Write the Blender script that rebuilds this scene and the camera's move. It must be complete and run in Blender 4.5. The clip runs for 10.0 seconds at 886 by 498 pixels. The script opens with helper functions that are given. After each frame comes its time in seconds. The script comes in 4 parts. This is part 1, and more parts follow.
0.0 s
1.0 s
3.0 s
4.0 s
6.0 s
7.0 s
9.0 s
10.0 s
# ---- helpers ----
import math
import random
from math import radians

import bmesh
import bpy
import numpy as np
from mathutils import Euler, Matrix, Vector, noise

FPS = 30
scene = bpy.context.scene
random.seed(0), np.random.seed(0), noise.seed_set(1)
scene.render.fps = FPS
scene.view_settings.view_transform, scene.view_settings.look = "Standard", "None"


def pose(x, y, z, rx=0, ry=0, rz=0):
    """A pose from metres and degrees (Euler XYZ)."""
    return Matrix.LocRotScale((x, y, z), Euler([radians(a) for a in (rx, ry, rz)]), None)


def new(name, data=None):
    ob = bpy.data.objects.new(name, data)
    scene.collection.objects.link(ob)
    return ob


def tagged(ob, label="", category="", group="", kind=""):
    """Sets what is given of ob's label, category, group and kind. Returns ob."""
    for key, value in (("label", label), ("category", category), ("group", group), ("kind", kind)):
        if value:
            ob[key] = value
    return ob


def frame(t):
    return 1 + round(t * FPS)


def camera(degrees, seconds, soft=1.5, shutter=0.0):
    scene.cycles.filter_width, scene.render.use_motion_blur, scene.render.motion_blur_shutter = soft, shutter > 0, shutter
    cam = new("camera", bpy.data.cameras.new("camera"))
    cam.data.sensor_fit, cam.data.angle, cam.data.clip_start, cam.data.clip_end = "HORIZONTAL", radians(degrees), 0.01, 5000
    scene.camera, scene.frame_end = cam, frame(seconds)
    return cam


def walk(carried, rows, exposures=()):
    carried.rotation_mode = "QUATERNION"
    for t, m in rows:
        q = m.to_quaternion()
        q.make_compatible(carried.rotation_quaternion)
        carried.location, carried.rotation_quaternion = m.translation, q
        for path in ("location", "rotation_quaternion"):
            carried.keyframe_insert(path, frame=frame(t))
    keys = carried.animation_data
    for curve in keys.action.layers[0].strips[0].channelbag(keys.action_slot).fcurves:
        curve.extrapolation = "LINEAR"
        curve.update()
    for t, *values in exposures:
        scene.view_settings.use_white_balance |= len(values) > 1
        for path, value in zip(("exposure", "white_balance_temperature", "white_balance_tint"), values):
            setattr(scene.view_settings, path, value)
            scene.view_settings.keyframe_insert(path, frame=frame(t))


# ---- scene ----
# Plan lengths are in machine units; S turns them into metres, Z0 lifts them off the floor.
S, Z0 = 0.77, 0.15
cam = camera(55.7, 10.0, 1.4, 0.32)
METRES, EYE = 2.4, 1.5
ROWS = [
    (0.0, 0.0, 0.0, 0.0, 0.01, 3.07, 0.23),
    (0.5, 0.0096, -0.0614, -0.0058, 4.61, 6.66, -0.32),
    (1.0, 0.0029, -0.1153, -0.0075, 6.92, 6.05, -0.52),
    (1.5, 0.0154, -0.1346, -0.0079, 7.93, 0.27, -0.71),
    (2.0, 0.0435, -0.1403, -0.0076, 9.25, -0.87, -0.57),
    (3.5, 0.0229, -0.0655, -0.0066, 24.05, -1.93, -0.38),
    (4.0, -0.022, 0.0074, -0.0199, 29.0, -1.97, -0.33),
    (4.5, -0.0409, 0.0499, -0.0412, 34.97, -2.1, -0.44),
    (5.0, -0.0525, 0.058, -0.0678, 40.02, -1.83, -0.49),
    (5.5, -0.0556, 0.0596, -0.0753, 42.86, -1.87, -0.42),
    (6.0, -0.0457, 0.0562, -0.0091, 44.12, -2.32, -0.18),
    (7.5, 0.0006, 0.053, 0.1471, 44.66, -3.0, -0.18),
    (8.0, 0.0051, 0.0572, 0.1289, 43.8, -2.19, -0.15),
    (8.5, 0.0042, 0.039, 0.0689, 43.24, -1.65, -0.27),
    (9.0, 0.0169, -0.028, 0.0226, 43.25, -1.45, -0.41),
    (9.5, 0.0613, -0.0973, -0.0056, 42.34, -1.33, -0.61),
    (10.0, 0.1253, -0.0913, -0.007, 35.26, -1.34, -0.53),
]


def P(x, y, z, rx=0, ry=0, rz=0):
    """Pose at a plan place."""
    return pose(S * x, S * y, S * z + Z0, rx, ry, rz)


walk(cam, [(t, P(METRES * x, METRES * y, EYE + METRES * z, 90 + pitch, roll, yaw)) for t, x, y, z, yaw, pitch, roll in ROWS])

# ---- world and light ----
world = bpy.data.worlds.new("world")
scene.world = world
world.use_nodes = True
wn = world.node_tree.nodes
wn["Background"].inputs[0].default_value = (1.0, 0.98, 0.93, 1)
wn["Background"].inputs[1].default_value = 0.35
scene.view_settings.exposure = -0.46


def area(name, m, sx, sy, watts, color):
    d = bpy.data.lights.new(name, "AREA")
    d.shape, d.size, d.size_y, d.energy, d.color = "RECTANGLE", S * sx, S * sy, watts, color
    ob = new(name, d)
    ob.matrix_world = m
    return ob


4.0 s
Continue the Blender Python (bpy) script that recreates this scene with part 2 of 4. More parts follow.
==================================================
_Set problem:_
The entries above must be returned in full, exactly as shown.

_Written answer:_
Write the Blender script that rebuilds this scene and the camera's move. It must be complete and run in Blender 4.5. The clip runs for 10.0 seconds at 886 by 498 pixels. The script opens with helper functions that are given. After each frame comes its time in seconds. The script comes in 4 parts. This is part 1, and more parts follow.
0.0 s
1.0 s
3.0 s
4.0 s
6.0 s
7.0 s
9.0 s
10.0 s
# ---- helpers ----
import math
import random
from math import radians

import bmesh
import bpy
import numpy as np
from mathutils import Euler, Matrix, Vector, noise

FPS = 30
scene = bpy.context.scene
random.seed(0), np.random.seed(0), noise.seed_set(1)
scene.render.fps = FPS
scene.view_settings.view_transform, scene.view_settings.look = "Standard", "None"


def pose(x, y, z, rx=0, ry=0, rz=0):
    """A pose from metres and degrees (Euler XYZ)."""
    return Matrix.LocRotScale((x, y, z), Euler([radians(a) for a in (rx, ry, rz)]), None)


def new(name, data=None):
    ob = bpy.data.objects.new(name, data)
    scene.collection.objects.link(ob)
    return ob


def tagged(ob, label="", category="", group="", kind=""):
    """Sets what is given of ob's label, category, group and kind. Returns ob."""
    for key, value in (("label", label), ("category", category), ("group", group), ("kind", kind)):
        if value:
            ob[key] = value
    return ob


def frame(t):
    return 1 + round(t * FPS)


def camera(degrees, seconds, soft=1.5, shutter=0.0):
    scene.cycles.filter_width, scene.render.use_motion_blur, scene.render.motion_blur_shutter = soft, shutter > 0, shutter
    cam = new("camera", bpy.data.cameras.new("camera"))
    cam.data.sensor_fit, cam.data.angle, cam.data.clip_start, cam.data.clip_end = "HORIZONTAL", radians(degrees), 0.01, 5000
    scene.camera, scene.frame_end = cam, frame(seconds)
    return cam


def walk(carried, rows, exposures=()):
    carried.rotation_mode = "QUATERNION"
    for t, m in rows:
        q = m.to_quaternion()
        q.make_compatible(carried.rotation_quaternion)
        carried.location, carried.rotation_quaternion = m.translation, q
        for path in ("location", "rotation_quaternion"):
            carried.keyframe_insert(path, frame=frame(t))
    keys = carried.animation_data
    for curve in keys.action.layers[0].strips[0].channelbag(keys.action_slot).fcurves:
        curve.extrapolation = "LINEAR"
        curve.update()
    for t, *values in exposures:
        scene.view_settings.use_white_balance |= len(values) > 1
        for path, value in zip(("exposure", "white_balance_temperature", "white_balance_tint"), values):
            setattr(scene.view_settings, path, value)
            scene.view_settings.keyframe_insert(path, frame=frame(t))


# ---- scene ----
# Plan lengths are in machine units; S turns them into metres, Z0 lifts them off the floor.
S, Z0 = 0.77, 0.15
cam = camera(55.7, 10.0, 1.4, 0.32)
METRES, EYE = 2.4, 1.5
ROWS = [
    (0.0, 0.0, 0.0, 0.0, 0.01, 3.07, 0.23),
    (0.5, 0.0096, -0.0614, -0.0058, 4.61, 6.66, -0.32),
    (1.0, 0.0029, -0.1153, -0.0075, 6.92, 6.05, -0.52),
    (1.5, 0.0154, -0.1346, -0.0079, 7.93, 0.27, -0.71),
    (2.0, 0.0435, -0.1403, -0.0076, 9.25, -0.87, -0.57),
    (3.5, 0.0229, -0.0655, -0.0066, 24.05, -1.93, -0.38),
    (4.0, -0.022, 0.0074, -0.0199, 29.0, -1.97, -0.33),
    (4.5, -0.0409, 0.0499, -0.0412, 34.97, -2.1, -0.44),
    (5.0, -0.0525, 0.058, -0.0678, 40.02, -1.83, -0.49),
    (5.5, -0.0556, 0.0596, -0.0753, 42.86, -1.87, -0.42),
    (6.0, -0.0457, 0.0562, -0.0091, 44.12, -2.32, -0.18),
    (7.5, 0.0006, 0.053, 0.1471, 44.66, -3.0, -0.18),
    (8.0, 0.0051, 0.0572, 0.1289, 43.8, -2.19, -0.15),
    (8.5, 0.0042, 0.039, 0.0689, 43.24, -1.65, -0.27),
    (9.0, 0.0169, -0.028, 0.0226, 43.25, -1.45, -0.41),
    (9.5, 0.0613, -0.0973, -0.0056, 42.34, -1.33, -0.61),
    (10.0, 0.1253, -0.0913, -0.007, 35.26, -1.34, -0.53),
]


def P(x, y, z, rx=0, ry=0, rz=0):
    """Pose at a plan place."""
    return pose(S * x, S * y, S * z + Z0, rx, ry, rz)


walk(cam, [(t, P(METRES * x, METRES * y, EYE + METRES * z, 90 + pitch, roll, yaw)) for t, x, y, z, yaw, pitch, roll in ROWS])

# ---- world and light ----
world = bpy.data.worlds.new("world")
scene.world = world
world.use_nodes = True
wn = world.node_tree.nodes
wn["Background"].inputs[0].default_value = (1.0, 0.98, 0.93, 1)
wn["Background"].inputs[1].default_value = 0.35
scene.view_settings.exposure = -0.46


def area(name, m, sx, sy, watts, color):
    d = bpy.data.lights.new(name, "AREA")
    d.shape, d.size, d.size_y, d.energy, d.color = "RECTANGLE", S * sx, S * sy, watts, color
    ob = new(name, d)
    ob.matrix_world = m
    return ob


4.0 s
Continue the Blender Python (bpy) script that recreates this scene with part 2 of 4. More parts follow.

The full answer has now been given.